**What is being asked**
The line holding "import numpy as np" is the last one to output; start at the first line of the data, keep every line in between exactly, and leave out pictures.

-=-=-=-=-

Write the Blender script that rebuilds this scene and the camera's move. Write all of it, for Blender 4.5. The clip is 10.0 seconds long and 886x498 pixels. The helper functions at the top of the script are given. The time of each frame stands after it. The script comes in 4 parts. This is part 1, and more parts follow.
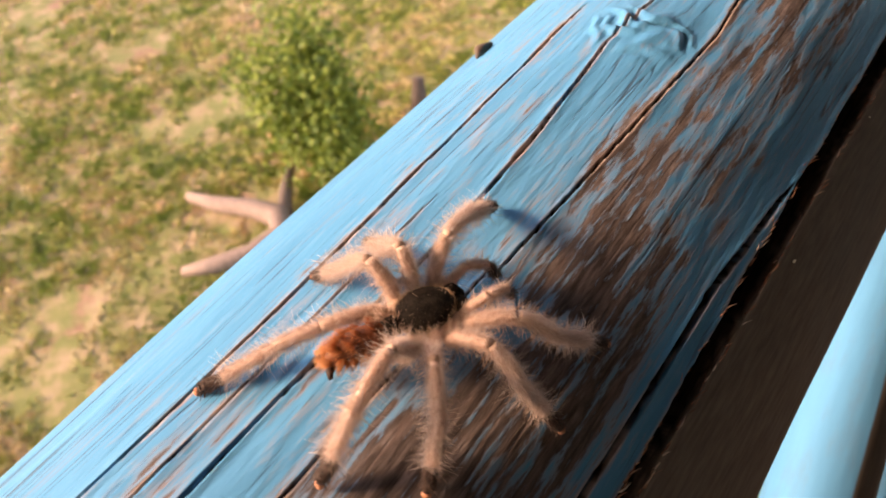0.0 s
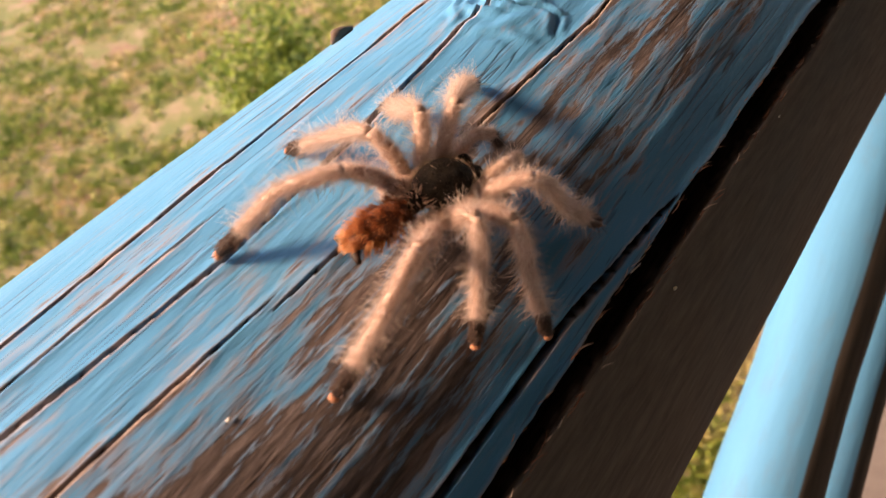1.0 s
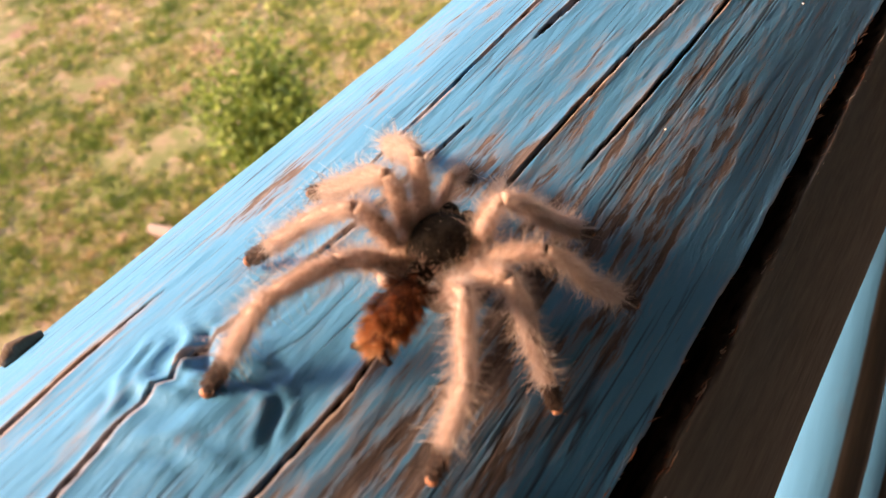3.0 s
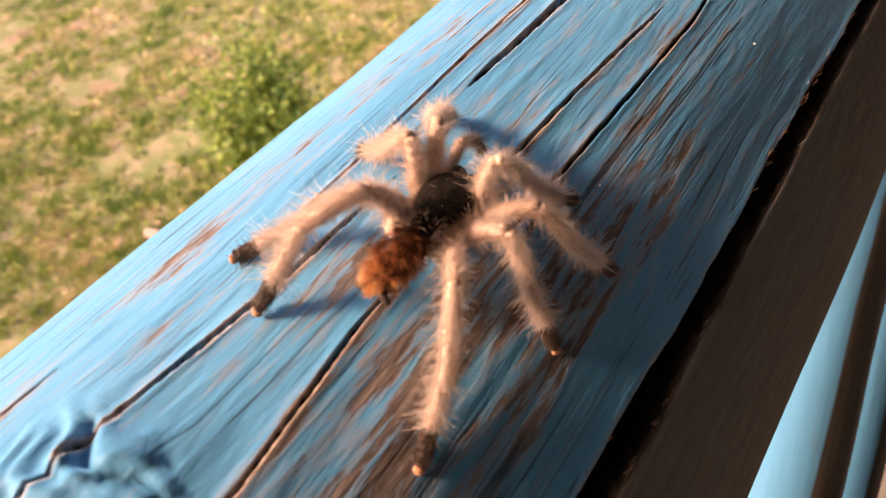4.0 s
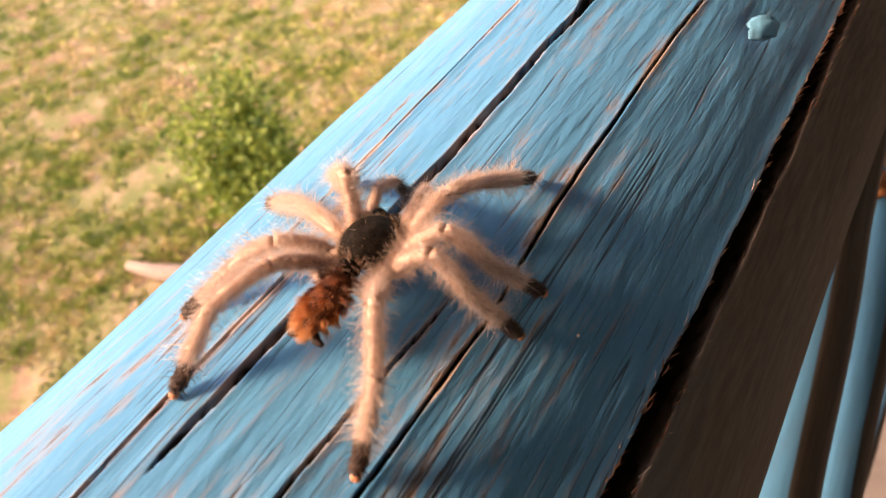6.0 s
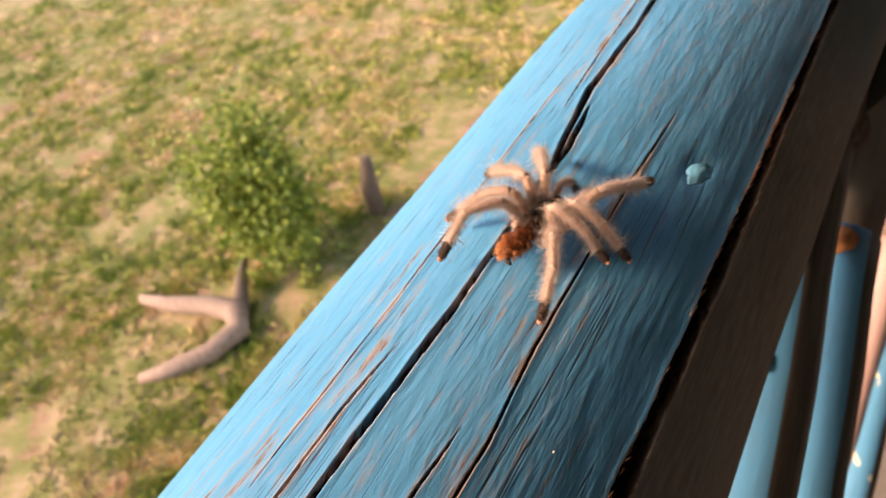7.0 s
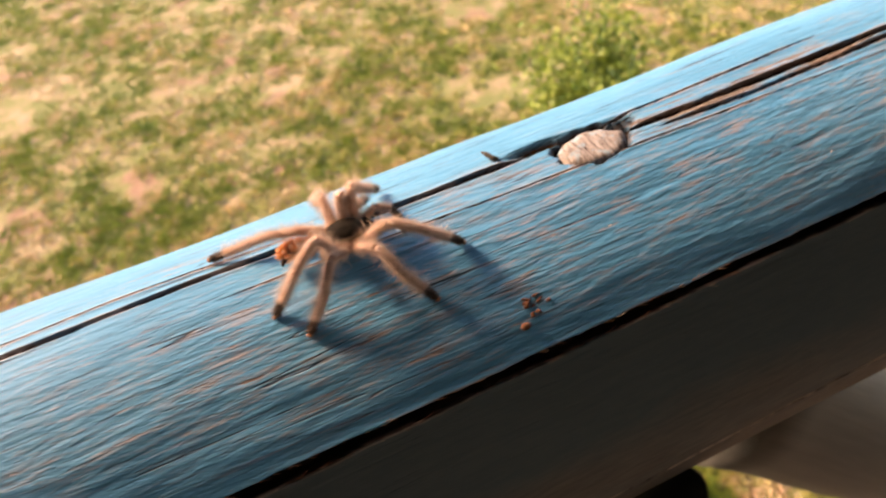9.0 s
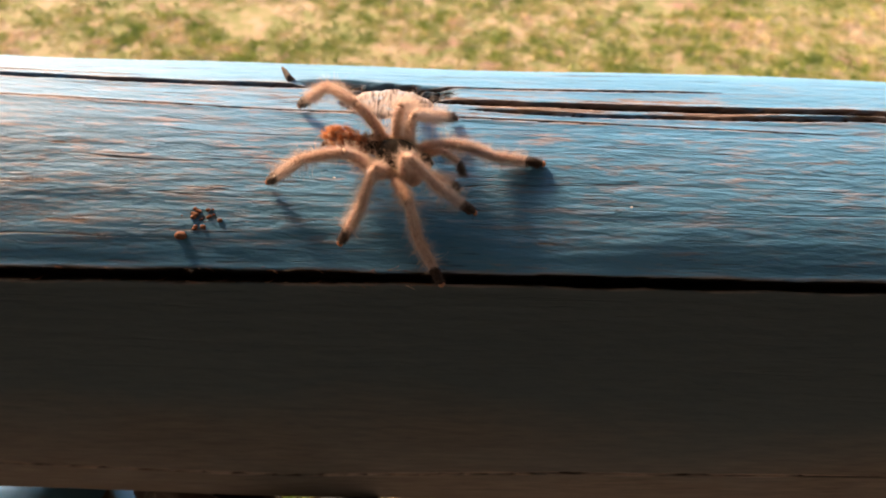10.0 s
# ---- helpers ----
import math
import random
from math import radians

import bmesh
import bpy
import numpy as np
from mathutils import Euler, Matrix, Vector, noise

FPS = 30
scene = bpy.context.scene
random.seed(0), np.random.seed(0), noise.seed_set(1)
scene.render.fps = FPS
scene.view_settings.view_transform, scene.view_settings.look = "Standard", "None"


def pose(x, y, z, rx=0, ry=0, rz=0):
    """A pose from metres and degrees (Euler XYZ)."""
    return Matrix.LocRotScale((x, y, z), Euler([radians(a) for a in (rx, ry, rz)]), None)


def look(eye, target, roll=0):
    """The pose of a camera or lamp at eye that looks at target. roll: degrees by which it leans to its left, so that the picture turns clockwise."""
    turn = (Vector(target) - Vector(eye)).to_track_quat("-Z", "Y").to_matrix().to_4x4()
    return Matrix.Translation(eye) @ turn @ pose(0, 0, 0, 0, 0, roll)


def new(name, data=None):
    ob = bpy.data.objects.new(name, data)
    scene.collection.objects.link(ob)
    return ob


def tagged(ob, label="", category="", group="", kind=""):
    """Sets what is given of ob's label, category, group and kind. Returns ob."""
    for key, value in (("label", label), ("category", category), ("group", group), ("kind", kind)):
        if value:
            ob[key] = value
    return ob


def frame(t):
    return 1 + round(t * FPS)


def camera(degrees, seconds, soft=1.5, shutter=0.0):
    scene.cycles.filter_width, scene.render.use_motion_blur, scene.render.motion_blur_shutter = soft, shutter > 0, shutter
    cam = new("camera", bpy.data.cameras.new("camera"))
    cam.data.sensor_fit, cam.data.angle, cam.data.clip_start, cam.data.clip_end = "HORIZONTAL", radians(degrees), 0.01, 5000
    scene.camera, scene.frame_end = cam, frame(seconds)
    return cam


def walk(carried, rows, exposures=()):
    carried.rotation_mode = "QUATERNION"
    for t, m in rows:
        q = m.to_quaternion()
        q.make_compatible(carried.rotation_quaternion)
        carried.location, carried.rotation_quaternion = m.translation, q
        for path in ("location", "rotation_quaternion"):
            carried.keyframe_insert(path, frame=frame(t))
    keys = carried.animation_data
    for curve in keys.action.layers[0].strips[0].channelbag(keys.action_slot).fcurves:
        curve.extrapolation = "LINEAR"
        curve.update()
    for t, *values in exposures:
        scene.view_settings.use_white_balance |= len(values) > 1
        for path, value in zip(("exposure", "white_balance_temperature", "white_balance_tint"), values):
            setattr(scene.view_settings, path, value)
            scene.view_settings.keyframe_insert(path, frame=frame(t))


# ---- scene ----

-=-=-=-=-

**Result for this task**
Write the Blender script that rebuilds this scene and the camera's move. Write all of it, for Blender 4.5. The clip is 10.0 seconds long and 886x498 pixels. The helper functions at the top of the script are given. The time of each frame stands after it. The script comes in 4 parts. This is part 1, and more parts follow.
0.0 s
1.0 s
3.0 s
4.0 s
6.0 s
7.0 s
9.0 s
10.0 s
# ---- helpers ----
import math
import random
from math import radians

import bmesh
import bpy
import numpy as np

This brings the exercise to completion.